Song by the Clash

from the album The Clash
- Released: 8 April 1977 (UK) July 1979 (US)
- Recorded: March 1977
- Genre: Punk rock
- Length: 2:25
- Label: CBS
- Songwriters: Joe Strummer; Mick Jones;
- Producer: Mikey Foote

= I'm So Bored with the USA =

"I'm So Bored with the U.S.A." is a song by the English rock band the Clash, featured on their critically acclaimed 1977 eponymous debut studio album, which was released in the United States in July 1979 as their second studio album after Give 'Em Enough Rope. It was the album's third track in the original version and second in the US version.

==Song information==
The song was originally titled "I'm So Bored with You", a song written by Mick Jones. According to Keith Topping's book The Complete Clash, the song was about Jones's girlfriend at the time, the same woman who was the topic of "Deny".

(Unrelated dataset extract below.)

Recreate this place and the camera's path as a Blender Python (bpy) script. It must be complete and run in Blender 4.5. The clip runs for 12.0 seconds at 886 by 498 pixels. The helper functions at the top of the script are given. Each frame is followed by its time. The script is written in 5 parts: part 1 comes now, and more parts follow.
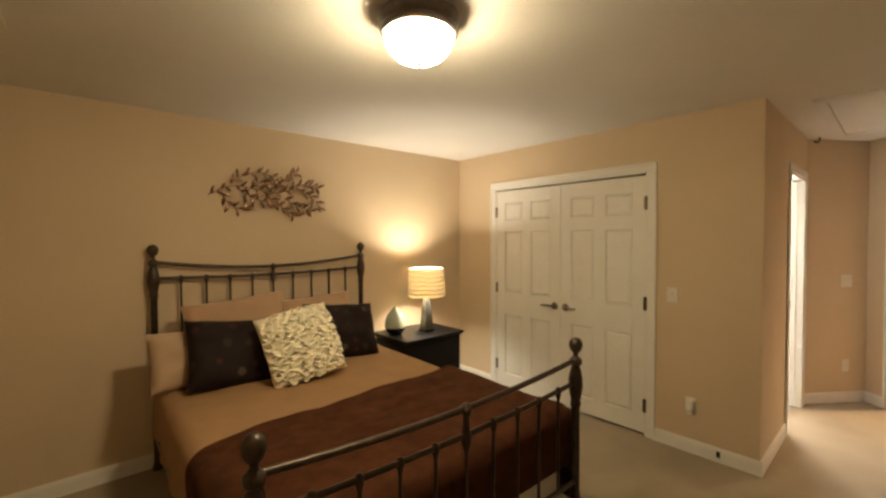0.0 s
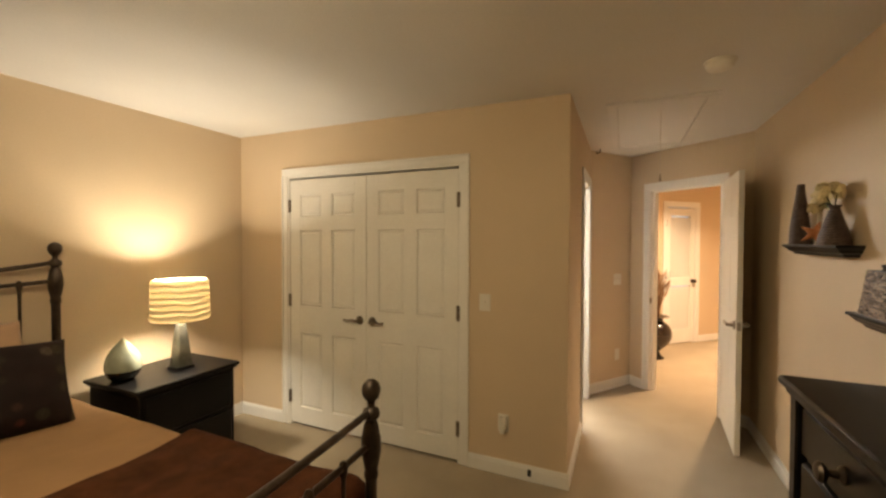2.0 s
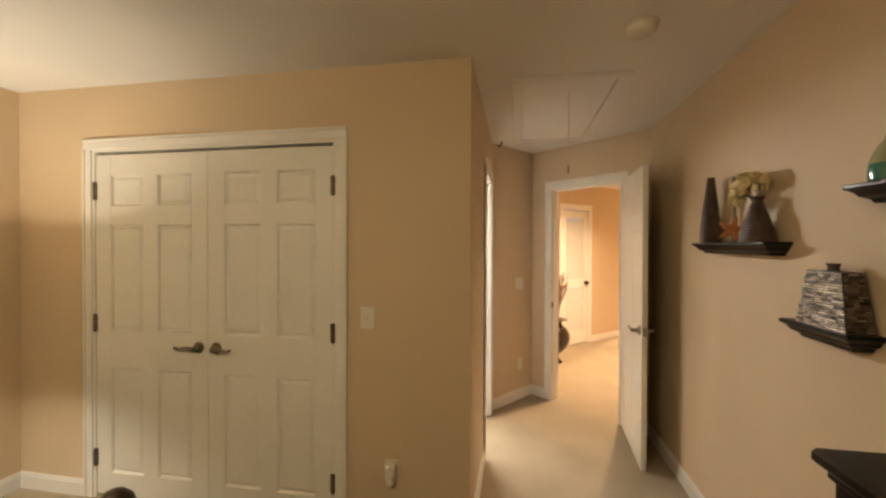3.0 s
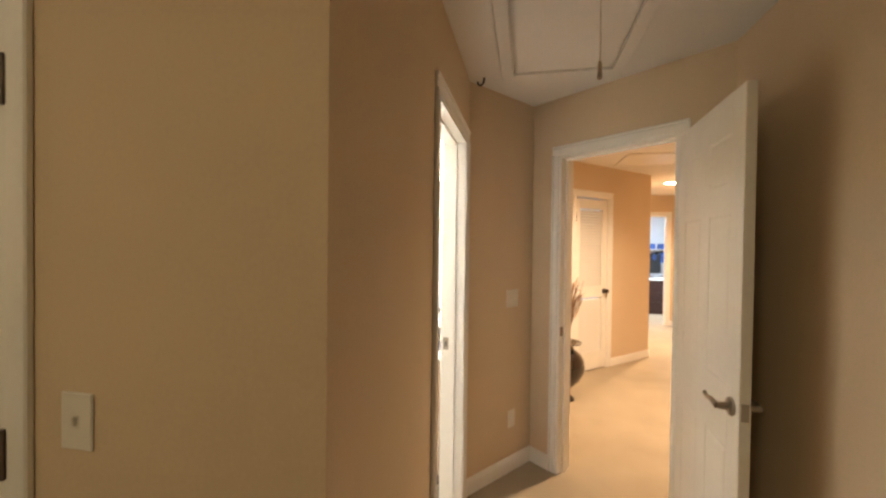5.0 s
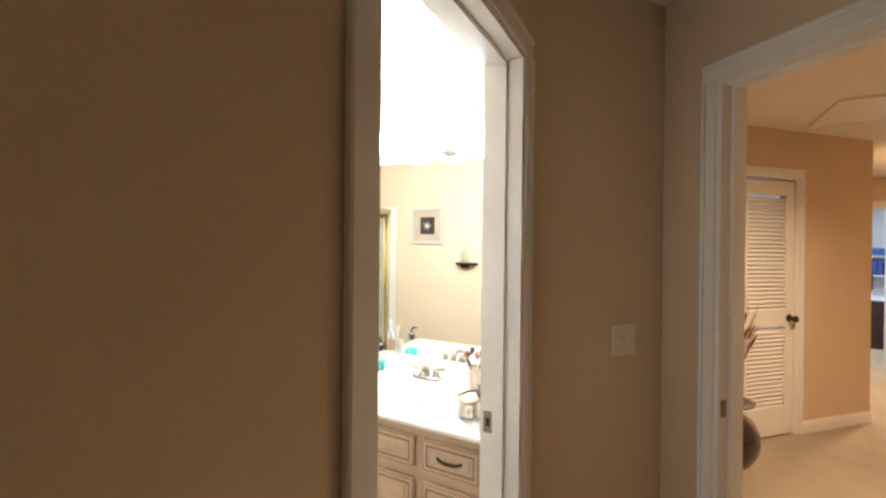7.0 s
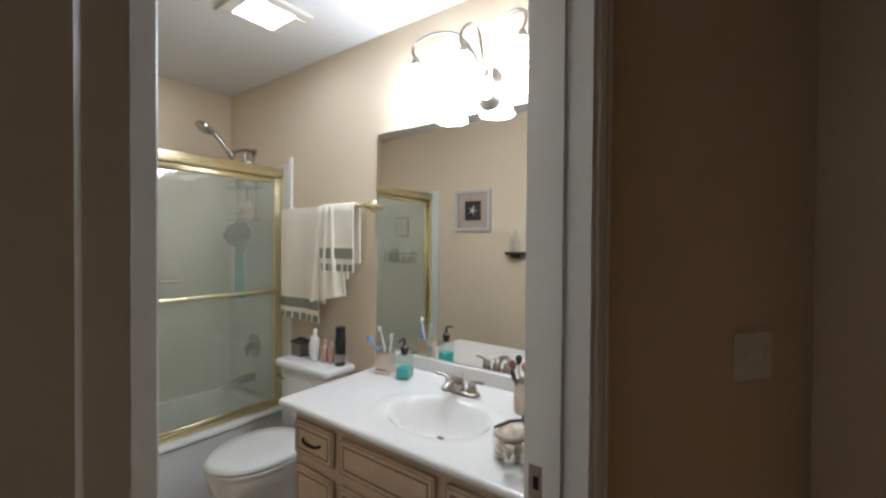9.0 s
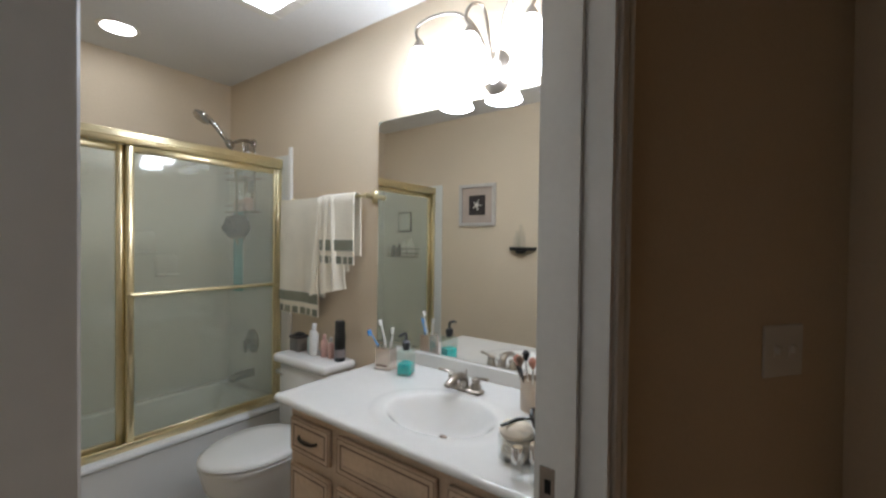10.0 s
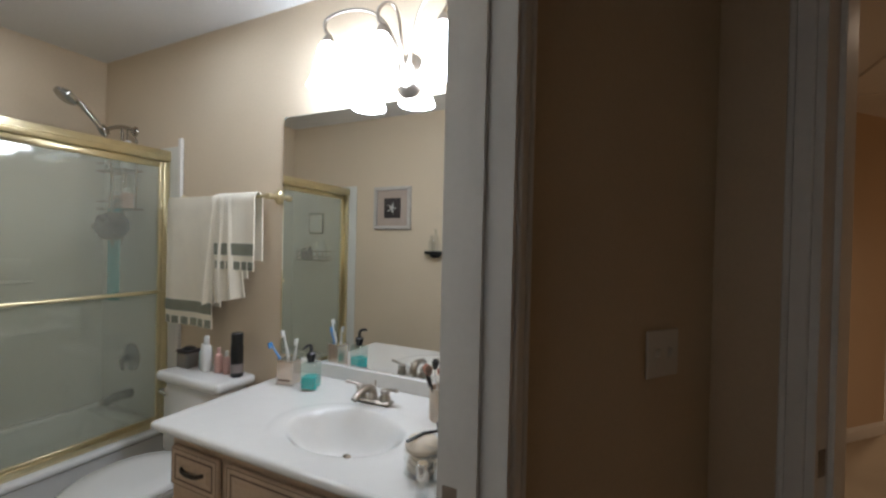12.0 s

According to the story often told by the song's authors, Joe Strummer and Jones, including on the documentary Westway to the World, the change came about by Strummer mishearing the song's title when Jones played it to him during their first meeting at their Davies Road squat. The band's early recordings, including the popular live bootleg 5 Go Mad at The Roundhouse, include the song in its original form. However, by the time of the concert on 20 September 1976 at the Roundhouse, Camden, the song was performed using its new title. The intro to the song is a variant on the intro to "Pretty Vacant" by the Sex Pistols.

===Themes===
Originally demoed with slightly different lyrics during the Clash's second demo session with their soundman Mickey Foote as producer, "I'm So Bored with the U.S.A."'s lyrics do exactly what its title suggests, condemning several aspects of the American society, such as drug problems in the US Army (particularly heroin), support of American government backed dictatorships in the Third World (a theme later repeated on the Sandinista! track "Washington Bullets"), and popular series Starsky and Hutch and Kojak. It also criticises Richard Nixon, mentioning the Watergate scandal's tapes.

==Personnel==
- Joe Strummer – rhythm guitar, lead vocal
- Mick Jones – lead guitars, backing vocal
- Paul Simonon – bass guitar
- Terry Chimes – drums

==Covers==
- Canadian band Arcade Fire have played the song as part of their setlist on the "Reflektors" tour.
- Canadian punk band the Subhumans sang the song using the lyrics "I'm so bored with DOA" when opening for their fellow Vancouver punkers DOA at the Commodore ballroom in 1982.
- Ex-Stone Roses guitarist John Squire performed the song live. A recording was released on Time Changes Everything 8 Track Live.